A critic of Guido's blog on Python's lambda

Alexander Schmolck a.schmolck at gmail.com
Fri May 12 19:53:18 EDT 2006


Ken Tilton <kentilton at gmail.com> writes:

> Alexander Schmolck wrote:
> > Ken Tilton <kentilton at gmail.com> writes:
> >
> 
> >>In Common Lisp we would have:
> >>
> >>    (defvar *x*) ;; makes it special
> >>    (setf *x* 1)
> >>    (print *x*) ;;-> 1
> >>    (let ((*x* 2))
> >>       (print *x*)) ;; -> 2
> >>    (print *x*) ;; -> 1
> > You seem to think that conflating special variable binding and lexical
> 
> > variable binding is a feature and not a bug. What's your rationale?
> 
> Transparency. 

That's is circular. You might be right, but you failed to provide a rationale
and not just a restatement.

> That is where power comes from. I did the same things with Cells. Reading a
> slot with the usual Lisp reader method transparently creates a dependency on
> the variable. 

Let me see if I understand it right -- if an instance of class A has a ruled
slot a that reads an instance of class B's slot b then it is noted somewhere
that A's a depends on b?

> To change a variable and have it propagate throughout the datamodel, Just
> Change It.
> 
> 
> Exposed wiring means more work and agonizing refactoring.

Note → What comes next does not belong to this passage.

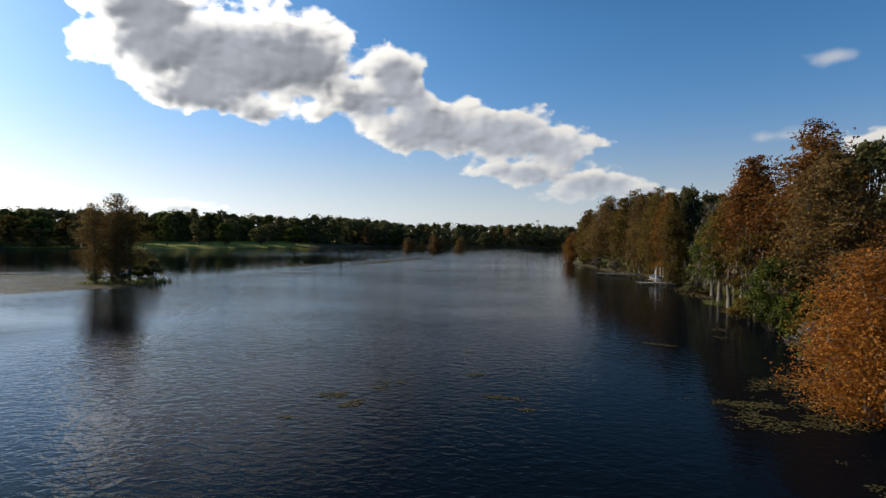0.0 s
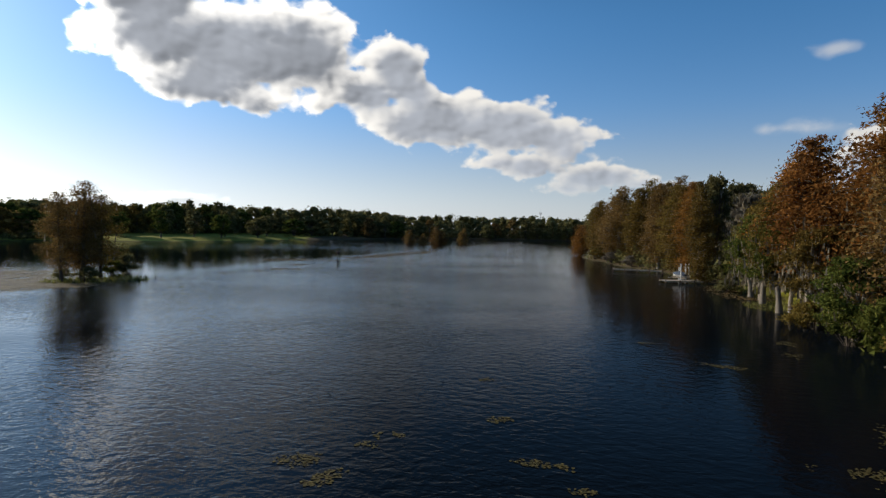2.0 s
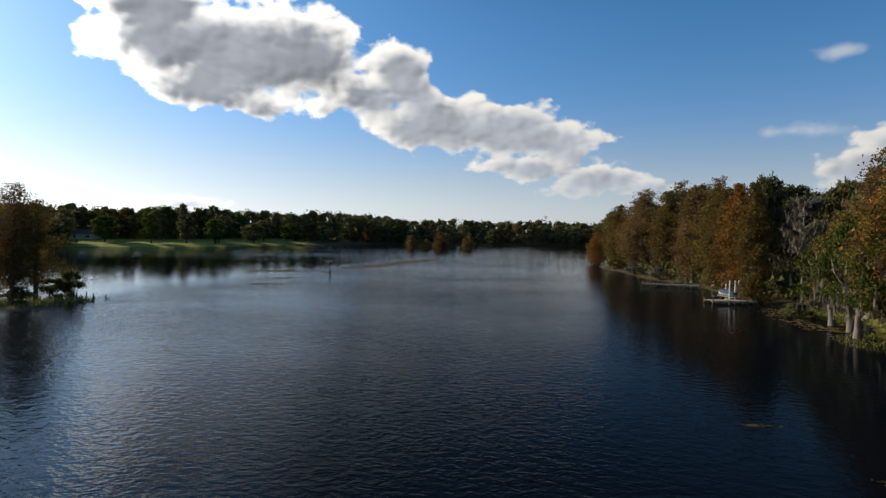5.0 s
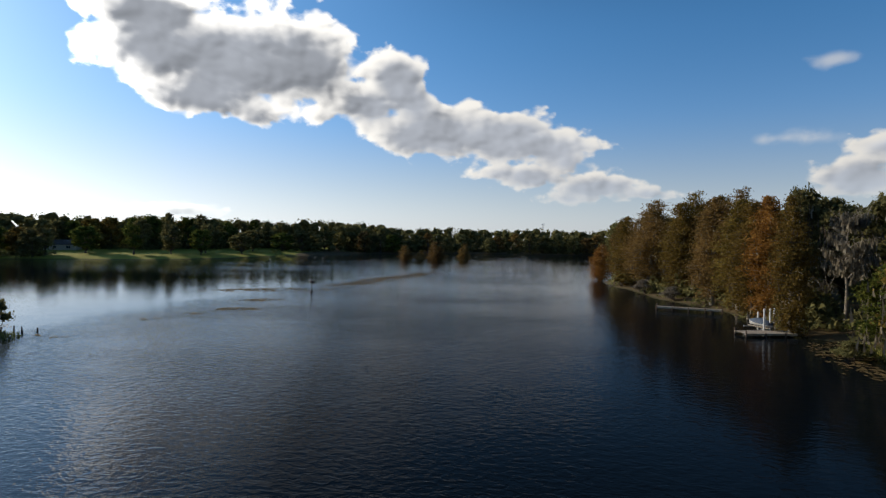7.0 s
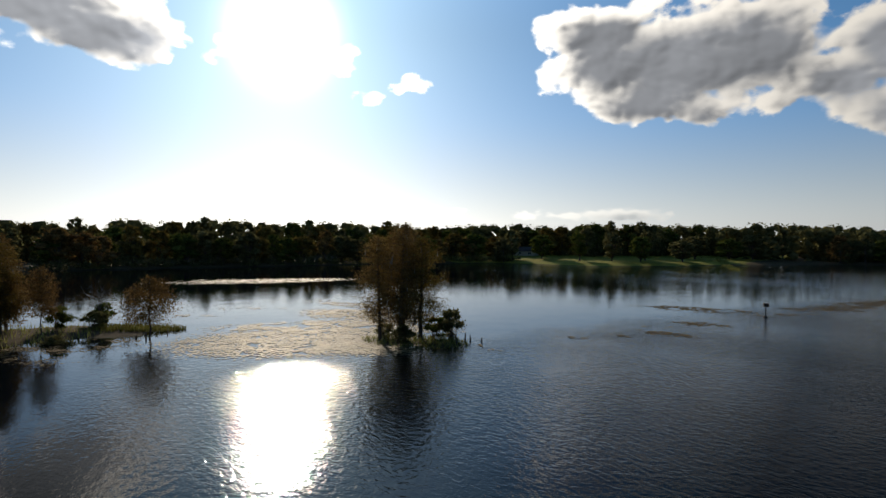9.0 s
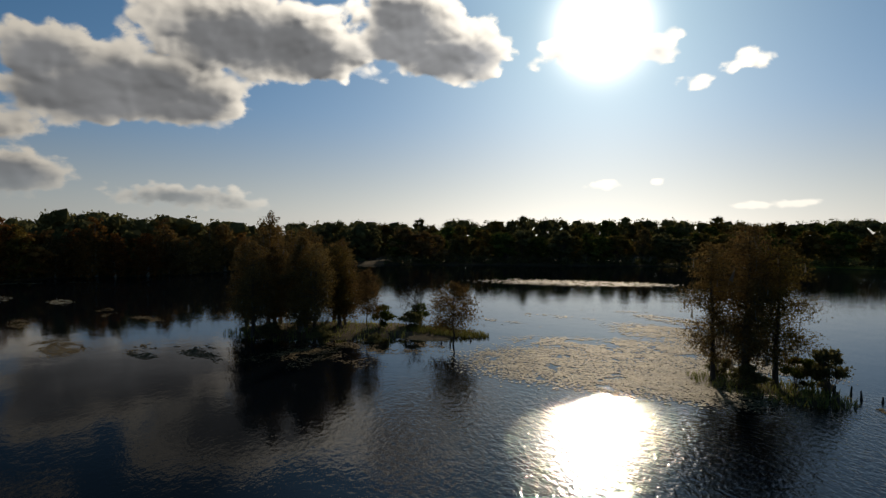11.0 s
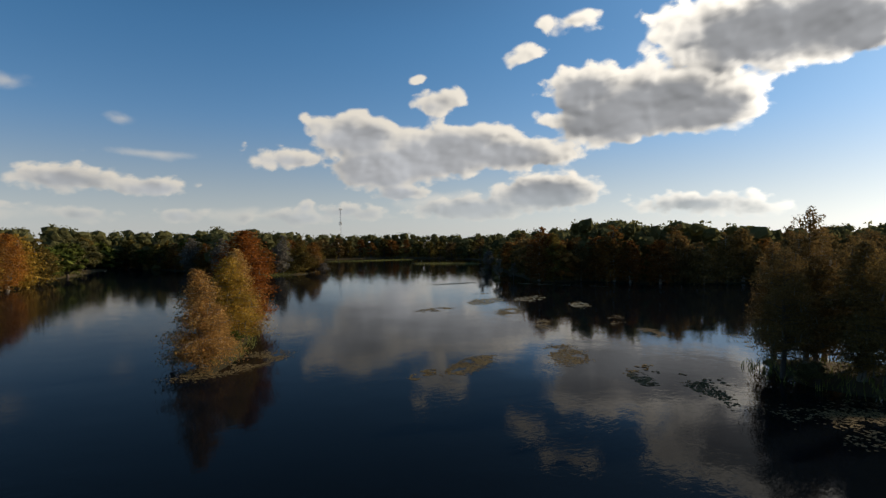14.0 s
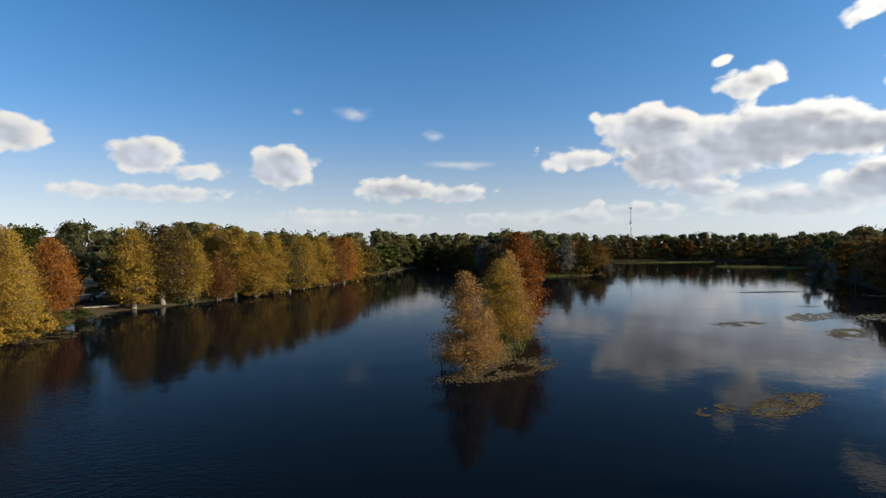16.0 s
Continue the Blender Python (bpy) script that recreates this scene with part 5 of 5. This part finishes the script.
def rod(name, path, radii, mat, parent, sides=10, label=""):
    s = Shape()
    s.tube(path, radii, sides)
    return s.thing(name, mat, parent, label, smooth=True)


def dock(x, y, angle, long, wide, deck, label):
    thing = root("dock")
    thing.matrix_basis = pose(x, y, 0, 0, 0, angle)
    count = int(long / 0.29)
    for k in range(count):
        a = k * long / count
        boxed("plank", (a + 0.01, -wide / 2, deck - 0.04), (a + long / count - 0.01, wide / 2, deck), WOOD_GREY, thing, edge=0.006)
    for side in (-1, 1):
        boxed("beam", (0, side * wide * 0.44 - 0.04, deck - 0.24), (long, side * wide * 0.44 + 0.04, deck - 0.045), WOOD_PALE, thing, "pale edge board")
        for k in range(int(long / 2.4) + 1):
            rod("post", [(k * 2.4 + 0.1, side * (wide * 0.44 + 0.13), -1.4), (k * 2.4 + 0.1, side * (wide * 0.44 + 0.13), deck + (0.35 if k == 0 else 0.08))], [0.09, 0.085], WOOD_DARK, thing, 8)
    return tagged(thing, label, "dock")


dock(22.2, 127.4, -21, 9.6, 1.3, 0.62, "low weathered wooden dock reaching out from the bank")
dock(25.4, 103.4, 8, 6.4, 2.4, 0.45, "low wooden platform dock beside a boat lift")


def boat_lift(x, y, angle):
    thing = root("boat_lift")
    thing.matrix_basis = pose(x, y, 0, 0, 0, angle)
    for k, (a, b) in enumerate([(-0.9, -1.2), (0.0, -1.2), (0.6, -1.2), (0.9, 1.6)]):
        top = 3.0 if k < 3 else 2.2
        post = rod("post", [(a, b, -1.5), (a, b, top)], [0.12, 0.11], PVC, thing, 12, "white sleeved piling")
        rod("cap", [(a, b, top), (a, b, top + 0.06), (a, b, top + 0.14)], [0.135, 0.125, 0.02], PVC, post, 12)
    for b in (-1.2, 1.6):
        boxed("beam", (-1.1, b + 0.2, 0.45), (1.1, b + 0.32, 0.6), METAL, thing)
    for a in (-0.45, 0.45):
        boxed("bunk", (a - 0.06, -1.4, 0.62), (a + 0.06, 1.8, 0.74), WOOD_GREY, thing)
    return tagged(thing, "boat lift with white pilings beside a dock", "boat lift")


def covered_boat(x, y, z, angle):
    thing = root("boat")
    thing.matrix_basis = pose(x, y, z, 0, 0, angle)
    rows = [(-1.6, 0.50, 0.34, 0.20), (-0.9, 0.62, 0.40, 0.42), (0.0, 0.66, 0.42, 0.62), (0.8, 0.58, 0.45, 0.50), (1.5, 0.34, 0.52, 0.25), (1.95, 0.05, 0.60, 0.06)]
    hull, tarp = Shape(), Shape()
    ring = [[(y0, -w, h), (y0, -w * 0.8, 0.12), (y0, 0, 0.0), (y0, w * 0.8, 0.12), (y0, w, h)] for y0, w, h, _ in rows]
    verts = [(v[1], v[0], v[2]) for r in ring for v in r]
    faces = [(k * 5 + j, k * 5 + j + 1, k * 5 + 6 + j, k * 5 + 5 + j) for k in range(5) for j in range(4)] + [(4, 3, 2, 1, 0)]
    hull.add(verts, faces)
    ring = [[(y0, -w * 1.04, h - 0.05), (y0, -w * 0.8, h + c * 0.6), (y0, 0, h + c), (y0, w * 0.8, h + c * 0.6), (y0, w * 1.04, h - 0.05)] for y0, w, h, c in rows]
    tarp.add([(v[1], v[0], v[2]) for r in ring for v in r], [tuple(reversed(f)) for f in faces[:-1]] + [(0, 1, 2, 3, 4)])
    hull.thing("hull", PVC, thing, smooth=True)
    tarp.thing("cover", CANVAS, thing, "blue canvas boat cover", smooth=True)
    return tagged(thing, "small boat under a blue canvas cover on a lift", "boat")


boat_lift(29.4, 106.6, 20)
covered_boat(29.4, 106.7, 0.75, 20)


def barrel(x, y):
    thing = root("barrel")
    thing.matrix_basis = pose(x, y, height_at(x, y) - 0.03)
    rod("drum", [(0, 0, 0), (0, 0, 0.04), (0, 0, 0.3), (0, 0, 0.6), (0, 0, 0.86), (0, 0, 0.9)], [0.28, 0.3, 0.3, 0.3, 0.3, 0.27], WOOD_DARK, thing, 16)
    for z in (0.3, 0.6):
        rod("hoop", [(0, 0, z - 0.03), (0, 0, z), (0, 0, z + 0.03)], [0.302, 0.318, 0.302], METAL, thing, 16)
    tagged(thing, "dark metal drum standing on the grass bank", "barrel")


barrel(28.8, 69.4)


def house(x, y, angle, long, deep, wall, ridge, wall_mat, label, name="house"):
    """A low gabled house with windows, a door, eaves and a chimney."""
    thing = root(name)
    thing.matrix_basis = pose(x, y, height_at(x, y) - 0.1, 0, 0, angle)
    hx, hy, t = long / 2, deep / 2, 0.2
    openings = [(-hx * 0.65, 1.4), (-hx * 0.25, 1.4), (hx * 0.55, 1.8)]
    front = Shape()
    cuts = [-hx] + [c for mid, w in openings for c in (mid - w / 2, mid + w / 2)] + [hx]
    for k in range(0, len(cuts), 2):
        front.box((cuts[k], -hy, 0), (cuts[k + 1], -hy + t, wall))
    for mid, w in openings:
        front.box((mid - w / 2, -hy, 0), (mid + w / 2, -hy + t, 0.9))
        front.box((mid - w / 2, -hy, 2.1), (mid + w / 2, -hy + t, wall))
    front.box((-hx, hy - t, 0), (hx, hy, wall))
    for sx in (-1, 1):
        x0, x1 = sorted((sx * hx, sx * (hx - t)))
        front.add([(x0, -hy + t, 0), (x0, hy - t, 0), (x0, hy - t, wall), (x0, 0, ridge - 0.05), (x0, -hy + t, wall), (x1, -hy + t, 0), (x1, hy - t, 0), (x1, hy - t, wall), (x1, 0, ridge - 0.05), (x1, -hy + t, wall)],
                  [(0, 1, 2, 3, 4), (9, 8, 7, 6, 5), (0, 5, 6, 1), (1, 6, 7, 2), (2, 7, 8, 3), (3, 8, 9, 4), (4, 9, 5, 0)])
    front.thing("wall", wall_mat, thing)
    for mid, w in openings:
        window = boxed("window", (mid - w / 2, -hy + 0.05, 0.9), (mid + w / 2, -hy + 0.12, 2.1), GLASS, thing, "dark window glass", 0)
        boxed("frame", (mid - 0.03, -hy + 0.02, 0.9), (mid + 0.03, -hy + 0.05, 2.1), PVC, window)
        boxed("sill", (mid - w / 2 - 0.05, -hy - 0.06, 0.82), (mid + w / 2 + 0.05, -hy, 0.9), PVC, window)
    roof, over = Shape(), 0.6
    slope = (ridge - wall) / hy
    eave = ridge - slope * (hy + over)
    section = [(-hy - over, eave), (0, ridge), (hy + over, eave), (hy + over, eave + 0.16), (0, ridge + 0.18), (-hy - over, eave + 0.16)]
    roof.add([(sx * (hx + over), yy, zz) for sx in (-1, 1) for yy, zz in section],
             [(5, 4, 3, 2, 1, 0), (6, 7, 8, 9, 10, 11)] + [(k, (k + 1) % 6, (k + 1) % 6 + 6, k + 6) for k in range(6)])
    top = roof.thing("roof", SHINGLE, thing)
    boxed("chimney", (hx * 0.4, 0.2, ridge - 0.6), (hx * 0.4 + 0.7, 0.9, ridge + 0.8), STUCCO, top)
    return tagged(thing, label, "house")


GLASS, _n, _s = material("window_glass", 0.05, 0.0, 0.5)
_s.inputs["Base Color"].default_value = (0.02, 0.025, 0.03, 1)
house(49.5, 90, -98, 13, 8, 2.7, 4.8, STUCCO, "low brown house with a dark shingle roof behind trees")
house(-234, 304, 18, 16, 9, 3.0, 5.2, BEIGE, "low beige house with a shingle roof beyond the lawn")

# ---- nest box post, seawall, parked cars, towers ----
def nest_post(x, y):
    thing = root("nest_post")
    thing.matrix_basis = pose(x, y, 0, 0, 2, 30)
    rod("post", [(0, 0, -1.2), (0, 0, 2.2)], [0.1, 0.09], WOOD_DARK, thing, 10)
    box_part = boxed("nest_box", (-0.36, -0.3, 1.75), (0.36, 0.3, 2.35), WOOD_DARK, thing)
    boxed("lid", (-0.42, -0.38, 2.355), (0.42, 0.36, 2.42), WOOD_GREY, box_part)
    rod("collar", [(0, 0, -0.3), (0, 0, 0.05), (0, 0, 0.3)], [0.42, 0.4, 0.2], WOOD_DARK, thing, 10)
    tagged(thing, "dark wooden nest box on a post in the lake", "nest box")


nest_post(-41.6, 143.1)


def seawall(x, y, angle, long, high):
    thing = root("seawall")
    thing.matrix_basis = pose(x, y, 0, 0, 0, angle)
    for k in range(int(long / 2.0) + 1):
        boxed("post", (k * 2.0 - 0.08, -0.14, -1.0), (k * 2.0 + 0.08, 0.02, high + 0.12), WOOD_GREY, thing)
    for row in range(5):
        z = -0.25 + row * (high + 0.25) / 5
        boxed("board", (0, 0.03, z + 0.012), (long, 0.09, z + (high + 0.25) / 5 - 0.012), WOOD_GREY if row < 4 else WOOD_PALE, thing)
    boxed("cap", (-0.1, -0.12, high + 0.003), (long + 0.1, 0.22, high + 0.06), WOOD_PALE, thing, "pale cap board")
    tagged(thing, "low weathered timber seawall with a pale cap board", "seawall")


seawall(3.0, -88.8, -150, 11.5, 1.0)


def car(x, y, angle, paint, label, tall=1.65):
    thing = root("car")
    thing.matrix_basis = pose(x, y, height_at(x, y), 0, 0, angle)
    side = [(-2.3, 0.42), (-2.32, 0.85), (-2.2, 1.0), (-1.95, tall - 0.12), (-1.4, tall), (0.35, tall), (1.15, 1.05), (2.05, 0.92), (2.3, 0.75), (2.32, 0.42)]
    body = Shape()
    n = len(side)
    verts = []
    for yy, pinch in ((-0.9, 0.0), (-0.86, 0.0), (0.86, 0.0), (0.9, 0.0)):
        for px, pz in side:
            tuck = 0.12 * max(0, pz - 0.95) / (tall - 0.95)
            verts.append((px, yy * (1 - tuck), pz))
    faces = [(k * n + j, k * n + j + 1, (k + 1) * n + j + 1, (k + 1) * n + j) for k in range(3) for j in range(n - 1)]
    faces += [tuple(range(n - 1, -1, -1)), tuple(range(3 * n, 4 * n))]
    body.add(verts, faces)
    body.thing("body", paint, thing, smooth=False)
    glass = Shape()
    for s in (-1, 1):
        glass.add([(-1.85, s * 0.915, 1.02), (0.95, s * 0.915, 1.02), (0.3, s * 0.82, tall - 0.1), (-1.6, s * 0.82, tall - 0.1)], [(0, 1, 2, 3) if s < 0 else (3, 2, 1, 0)])
    glass.thing("side_window", GLASS, thing)
    screen = Shape()
    screen.add([(1.13, -0.74, 1.10), (1.13, 0.74, 1.10), (0.42, 0.7, tall - 0.02), (0.42, -0.7, tall - 0.02)], [(0, 1, 2, 3)])
    screen.thing("windscreen", GLASS, thing)
    for wx in (-1.45, 1.45):
        for s in (-1, 1):
            wheel = rod("wheel", [(wx, s * 0.70, 0.33), (wx, s * 0.72, 0.33), (wx, s * 0.90, 0.33), (wx, s * 0.92, 0.33)], [0.27, 0.33, 0.33, 0.27], RUBBER, thing, 18)
            rod("rim", [(wx, s * 0.921, 0.33), (wx, s * 0.93, 0.33)], [0.2, 0.17], METAL, wheel, 12)
    for s in (-1, 1):
        boxed("headlight", (2.24, s * 0.62 - 0.16, 0.68), (2.335, s * 0.62 + 0.16, 0.82), PVC, thing)
        boxed("tail_light", (-2.345, s * 0.72 - 0.1, 0.8), (-2.27, s * 0.72 + 0.1, 1.0), RED, thing)
    return tagged(thing, label, "car")


RUBBER = plain("tyre_rubber", (0.015, 0.015, 0.015), (0.04, 0.04, 0.04), 4.0, 0.9)
RED = plain("red_lens", (0.25, 0.01, 0.01), (0.4, 0.02, 0.02), 4.0, 0.3)
SILVER = plain("silver_paint", (0.70, 0.71, 0.72), (0.80, 0.80, 0.81), 0.5, 0.25, 0.4, bump=0.0)
NAVY = plain("dark_paint", (0.015, 0.018, 0.025), (0.035, 0.04, 0.05), 0.5, 0.2, bump=0.0)
car(-1.5, -107.5, 35, SILVER, "silver car parked under trees near the shore")
car(1.5, -101.5, 25, NAVY, "dark car parked under trees near the shore")


def mast(x, y, high, label):
    """Slender lattice tower with antenna panels."""
    thing = root("radio_tower")
    thing.matrix_basis = pose(x, y, 0)
    legs = [(math.cos(a) , math.sin(a)) for a in (0.3, 2.39, 4.49)]
    wide = lambda z: 1.5 - 0.9 * z / high
    for cx, cy in legs:
        rod("leg", [(cx * wide(0), cy * wide(0), -1), (cx * wide(high), cy * wide(high), high)], [0.22, 0.16], METAL, thing, 6)
    brace = Shape()
    steps = int(high / 3.0)
    for k in range(steps):
        z0, z1 = k * 3.0, (k + 1) * 3.0
        for j in range(3):
            a, b = legs[j], legs[(j + 1) % 3]
            brace.tube([(a[0] * wide(z0), a[1] * wide(z0), z0), (b[0] * wide(z1), b[1] * wide(z1), z1)], [0.09, 0.09], 4)
    brace.thing("lattice", METAL, thing)
    for z in (high * 0.62, high * 0.66, high * 0.98):
        for k in range(6):
            a = k * math.pi / 3
            boxed("antenna", (math.cos(a) * 1.9 - 0.25, math.sin(a) * 1.9 - 0.25, z), (math.cos(a) * 1.9 + 0.25, math.sin(a) * 1.9 + 0.25, z + 2.4), PVC, thing)
    rod("spire", [(0, 0, high), (0, 0, high + 5)], [0.12, 0.05], METAL, thing, 6)
    tagged(thing, label, "radio tower")


mast(-582, -667, 66, "slender grey lattice radio tower above distant woods")
mast(62, 900, 34, "short grey lattice radio tower above distant woods")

Well, you claim that in that instance python suffers from exposed wiring and I
claim that CL suffers from a (minor) booby trap. You can't typically safely
ignore whether a variable is special as a mere wiring detail or your code
won't work reliably (just as you can't typically safely ignore whether
something is rigged or not even if booby-trapness is pretty transparent) --
it's as simple as that (actually its a bit worse because the bug can be hard
to detect as lexical and special variables will result in the same behaviour
in many contexts).

So in the case of booby traps and special variables, I generally prefer some
exposed wiring (or strong visual clues) to transparency.

I'd like to see a demonstration that using the same binding syntax for special
and lexical variables buys you something apart from bugs.